2 Sentence Prediction: Broncos

I’ve developed a proprietary system to determine every single NFL game. Every day leading up to the start of the regular season I’ll let you know the week-to-week results for each team in two sentences or less.

My biggest issue with Russell Wilson is that he’s so good that his fuckheadery never makes him hated. If anyone else in the world did the things he did we would bash and bully them into non-existence. He has such a small amount of self-awareness that anything that gets said to him, he either shrugs it off like a dick head, or he thinks it's a compliment.

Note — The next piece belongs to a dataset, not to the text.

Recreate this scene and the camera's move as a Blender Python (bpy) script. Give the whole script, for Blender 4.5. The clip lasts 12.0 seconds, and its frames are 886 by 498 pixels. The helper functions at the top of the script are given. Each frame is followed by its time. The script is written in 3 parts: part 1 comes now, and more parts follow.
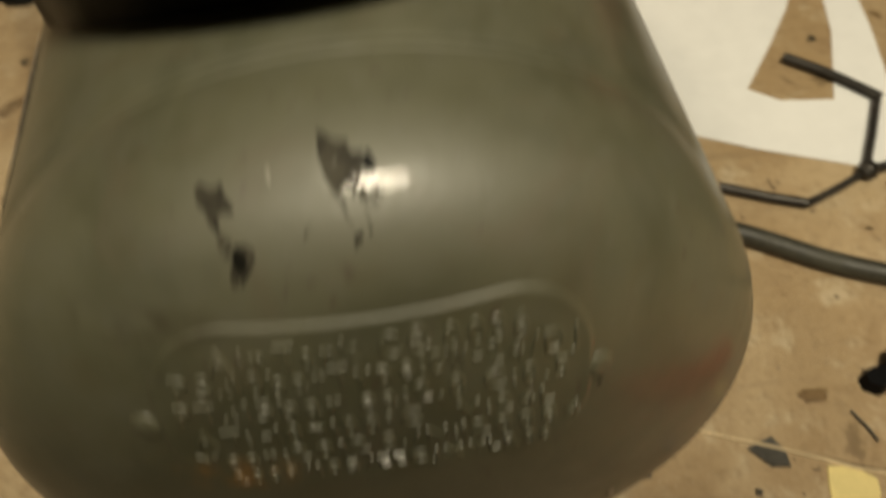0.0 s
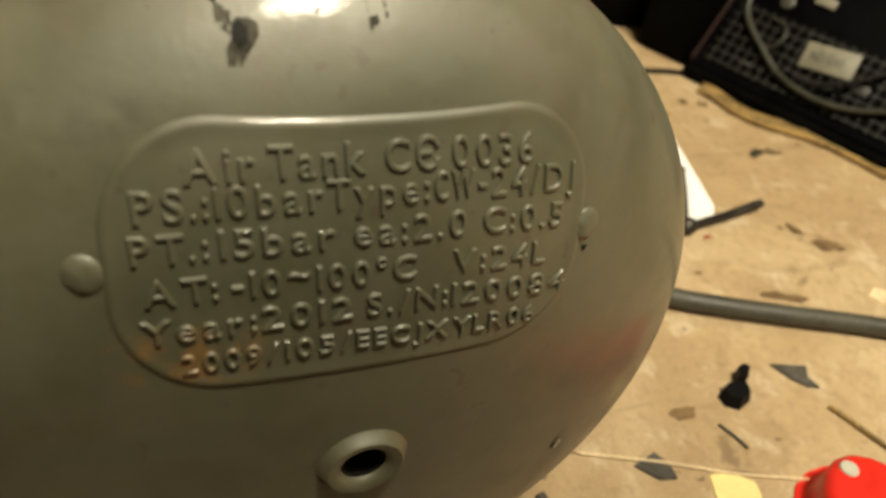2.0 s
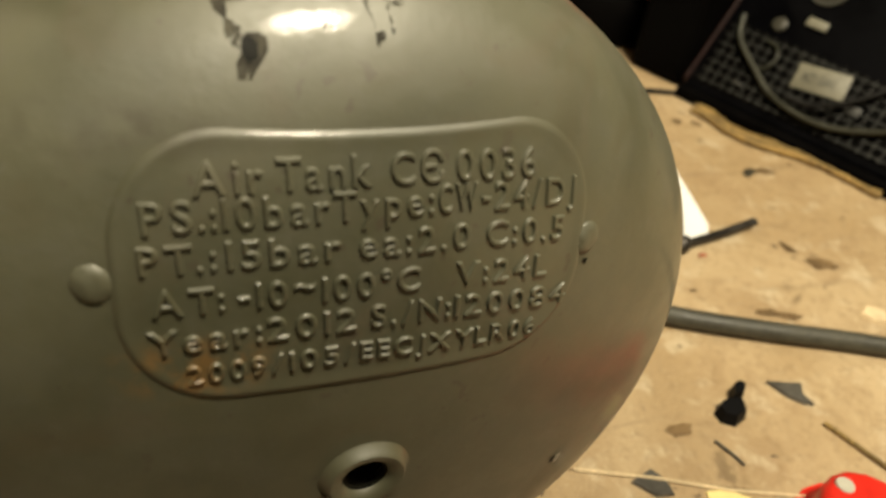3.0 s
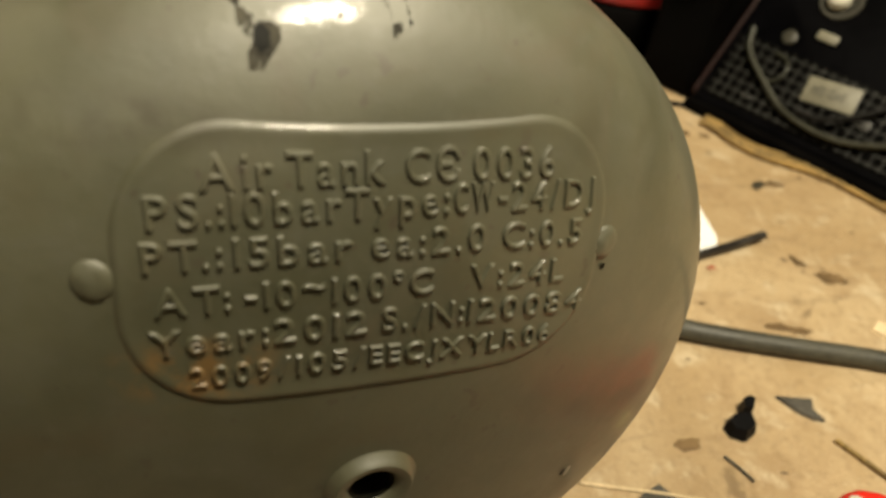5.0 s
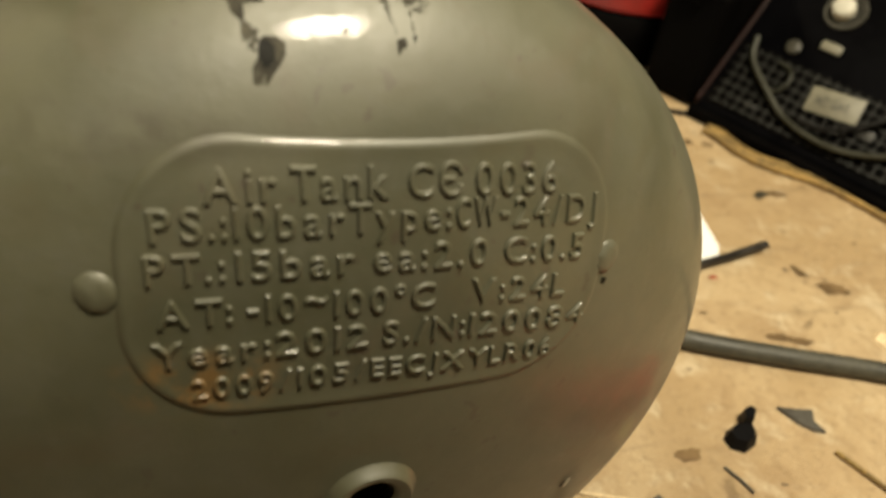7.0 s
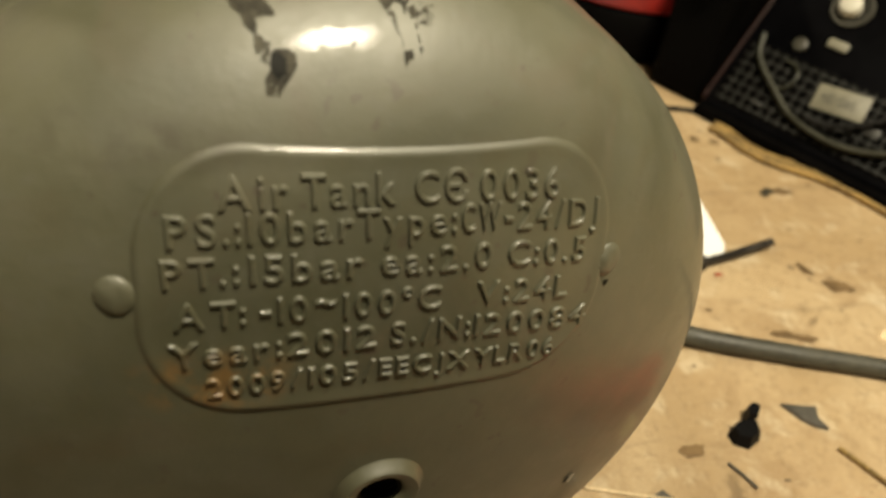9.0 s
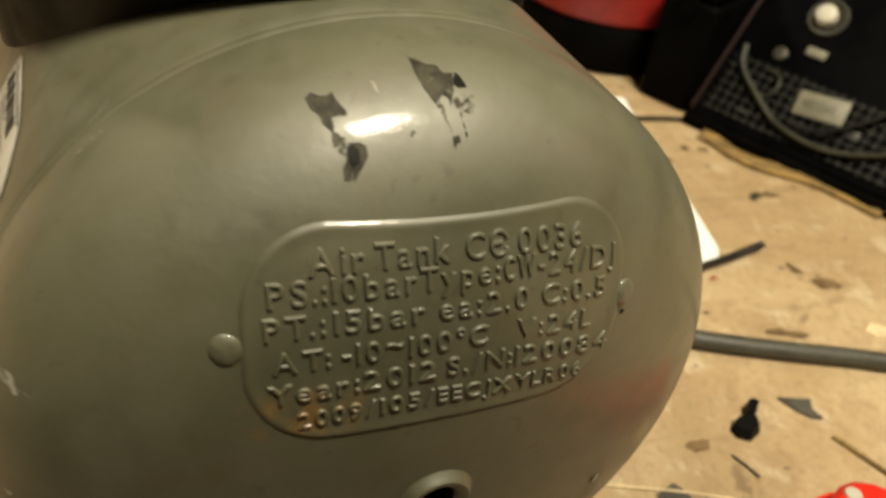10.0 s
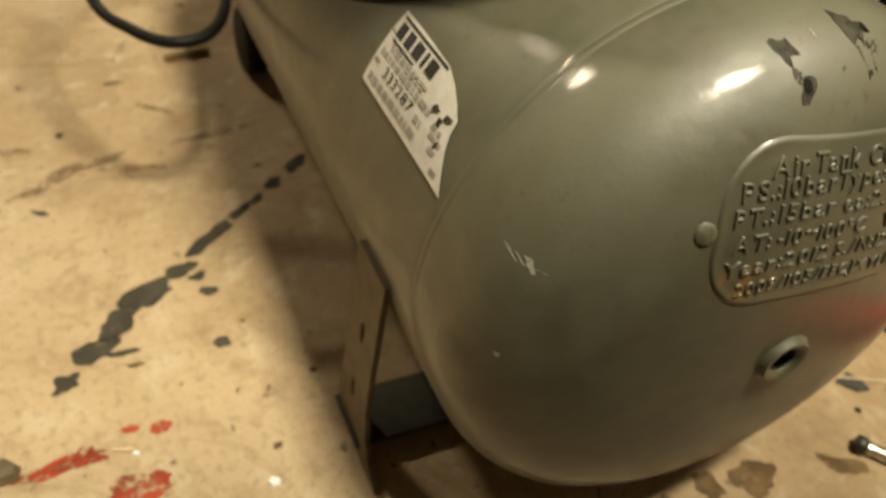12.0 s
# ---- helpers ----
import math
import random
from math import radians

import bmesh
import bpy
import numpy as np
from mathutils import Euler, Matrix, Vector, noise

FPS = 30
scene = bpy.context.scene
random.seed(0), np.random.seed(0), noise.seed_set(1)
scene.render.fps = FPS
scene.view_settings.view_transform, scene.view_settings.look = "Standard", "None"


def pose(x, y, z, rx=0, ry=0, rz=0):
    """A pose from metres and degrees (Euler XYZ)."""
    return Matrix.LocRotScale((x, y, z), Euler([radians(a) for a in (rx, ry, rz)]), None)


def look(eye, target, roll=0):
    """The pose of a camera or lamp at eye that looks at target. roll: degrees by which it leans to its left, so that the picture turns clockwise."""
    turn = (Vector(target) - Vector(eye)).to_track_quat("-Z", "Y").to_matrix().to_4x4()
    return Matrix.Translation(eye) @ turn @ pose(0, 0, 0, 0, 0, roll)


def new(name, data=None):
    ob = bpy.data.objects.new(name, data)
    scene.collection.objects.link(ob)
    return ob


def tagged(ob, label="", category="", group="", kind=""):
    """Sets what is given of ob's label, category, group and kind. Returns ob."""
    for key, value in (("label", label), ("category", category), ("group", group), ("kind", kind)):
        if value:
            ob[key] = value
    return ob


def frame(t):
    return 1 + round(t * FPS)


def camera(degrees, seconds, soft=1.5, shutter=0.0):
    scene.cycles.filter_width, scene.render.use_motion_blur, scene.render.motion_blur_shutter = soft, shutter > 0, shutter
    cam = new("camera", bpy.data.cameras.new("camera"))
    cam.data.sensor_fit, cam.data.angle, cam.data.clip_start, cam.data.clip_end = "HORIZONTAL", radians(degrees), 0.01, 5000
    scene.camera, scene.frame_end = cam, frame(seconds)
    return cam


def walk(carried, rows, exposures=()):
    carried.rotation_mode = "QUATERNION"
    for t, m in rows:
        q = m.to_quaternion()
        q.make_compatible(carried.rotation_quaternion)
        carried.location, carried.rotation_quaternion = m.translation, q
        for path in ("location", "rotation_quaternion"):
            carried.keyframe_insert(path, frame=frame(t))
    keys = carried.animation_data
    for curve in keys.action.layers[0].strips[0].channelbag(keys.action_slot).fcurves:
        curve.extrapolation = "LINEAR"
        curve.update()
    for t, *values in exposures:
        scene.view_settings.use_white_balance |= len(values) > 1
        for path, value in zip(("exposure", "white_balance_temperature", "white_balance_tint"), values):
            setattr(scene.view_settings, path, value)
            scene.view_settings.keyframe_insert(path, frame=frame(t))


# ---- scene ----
cam = camera(57.1, 12.0, soft=2.5, shutter=0.5)
PATH = [
    (0, (0.027, -0.130, 0.378), (-0.010, 1.036, -1.246), -7.6),
    (0.1, (0.015, -0.142, 0.361), (0.065, 1.052, -1.243), -4.2),
    (0.2, (-0.003, -0.149, 0.350), (0.192, 1.049, -1.240), 0.3),
    (0.3, (-0.022, -0.164, 0.345), (0.310, 1.014, -1.237), 5.4),
    (0.4, (-0.035, -0.173, 0.343), (0.344, 1.002, -1.231), 6.6),
    (0.5, (-0.049, -0.172, 0.334), (0.389, 0.991, -1.233), 9.6),
    (0.7, (-0.054, -0.173, 0.318), (0.411, 1.017, -1.221), 8.7),
    (1, (-0.039, -0.161, 0.297), (0.472, 1.109, -1.161), 8.5),
    (1.5, (-0.028, -0.156, 0.307), (0.515, 1.234, -1.024), 8.1),
    (2, (-0.029, -0.17, 0.313), (0.534, 1.241, -0.988), 8.5),
    (2.5, (-0.034, -0.173, 0.314), (0.536, 1.256, -0.963), 8.4),
    (3, (-0.032, -0.172, 0.313), (0.552, 1.265, -0.949), 8.9),
    (5, (-0.033, -0.168, 0.307), (0.551, 1.288, -0.933), 9.6),
    (5.5, (-0.04, -0.167, 0.308), (0.542, 1.297, -0.923), 9.4),
    (6, (-0.038, -0.167, 0.308), (0.546, 1.295, -0.926), 10.0),
    (6.5, (-0.036, -0.167, 0.307), (0.545, 1.294, -0.929), 10.1),
    (7, (-0.033, -0.167, 0.309), (0.547, 1.296, -0.925), 10.0),
    (9, (-0.034, -0.17, 0.314), (0.526, 1.29, -0.933), 9.6),
    (9.5, (-0.036, -0.175, 0.326), (0.531, 1.286, -0.916), 9.3),
    (10, (-0.055, -0.184, 0.343), (0.521, 1.271, -0.901), 7.3),
    (10.5, (-0.082, -0.188, 0.356), (0.494, 1.24, -0.921), 7.7),
    (11, (-0.147, -0.193, 0.354), (0.464, 1.228, -0.914), 8.4),
    (11.5, (-0.197, -0.187, 0.365), (0.415, 1.206, -0.933), 6.8),
    (12, (-0.207, -0.193, 0.358), (0.418, 1.162, -0.973), 8.1),
]
walk(cam, [(t, look(eye, target, roll)) for t, eye, target, roll in PATH],
     exposures=[(0, -0.9), (0.2, -0.5), (0.5, -0.3), (1.2, 0.0), (12, 0.0)])
cam.data.dof.use_dof = True
cam.data.dof.focus_distance = 0.24
cam.data.dof.aperture_fstop = 12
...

He sucks.

The Broncos were a “Quarterback away” team last year, and now they got him. Unfortunately for them, the AFC West is gonna eat itself alive.

Week 1:

Broncos 0-0

Win @ Seahawks

100% chance there is a press conference where Russell Wilson gets asked if this is a revenge game and he’ll say he doesn’t believe in revenge. What a fuck.

Week 2:

Broncos 1-0

Win @ Texans

Jerry Jeudy is the new Tyler Lockett and this is the game where he proves that. 115 receiving yards and 2 touchdowns.

Week 3:

Broncos 2-0

Win @ 49ers

Russell Wilson knows how to play the 49ers. He’ll be the only quarterback who’s able to pick them apart.

Week 4:

Broncos 3-0

Loss @ Raiders

They’ll split games with the Raiders. Devante Adams mosses Pat Surtain and it’s the next Madden cover.

Week 5:

Broncos 3-1

Loss v. Colts

Jonathan Taylor goes BIG MODE on Thursday nights. Bradley Chubb is the unfortunate recipient of this particular BIG MODE.

Week 6:

Broncos 3-2

Win @ Chargers

2 things at play here: 

1. Broncos get a mini-bye week.

2. Chargers lose important games in the last 2 minutes.

Week 7:

Broncos 4-2

Loss v. Jets

The Jets always win a game that they have no business winning. Russell Wilson says some dork shit in his press conference and we make fun of him on Twitter, but he doesn’t care.

Week 8:

Broncos 4-3

Win @ Jaguars

Jaguars won the London game last year so they’ll lose this year. It’s fate. 

Week 9:

Broncos 5-3

Bye

Week 10:

Broncos 5-3

Win @ Titans

Derrick Henry puts the team on his back, but McManus seals it with 2 minutes left. 

Week 11:

Broncos 6-3

Win v. Raiders

The Broncos win this time around. Jerry Jeudy catches a ball that’s in the air for like 8 seconds.

Week 12:

Broncos 7-3

Win @ Panthers

If Matt Rhule is still there, he’ll have something on his smock the entire game that looks like a booger. In the Post Game press conference, someone will ask him about it and we’ll find out that it’s just a dollop of sweet relish.

Week 13:

Broncos 8-3

Win @ Ravens

The Ravens get ahead by 21 points, but the Broncos come back in the 4th quarter then everyone calls the Ravens frauds. That's what happens to the Ravens in week 13s.

Week 14:

Broncos 9-3

Loss v. Chiefs

Mahomes throws a dumb interception, and the collective sigh of relief in Denver creates an unseasonable warm front through the Midwest, taking my Zoysia out of dormancy.

Week 15:

Broncos 9-4

Win v. Cardinals

If your question is: Can the cardinals win important games late in the season? The answer is: Absolutely not, you dumbass. 

Week 16:

Broncos 10-4

Loss @ Rams

This is a game that everyone thinks there will be 80 points, but it ends up being 21-10.

Week 17:

Broncos 10-5

Win @ Chiefs

The camera only caught Russell Wilson running a shadow 2-minute drill one time. Turns out he does them all the time, and unfortunately, they help him win this one. 


Week 18:

Broncos 11-5

Loss v. Chargers

Even though they try to, the Chargers don’t choke this one away. They probably get saved by a phantom DPI or something lame.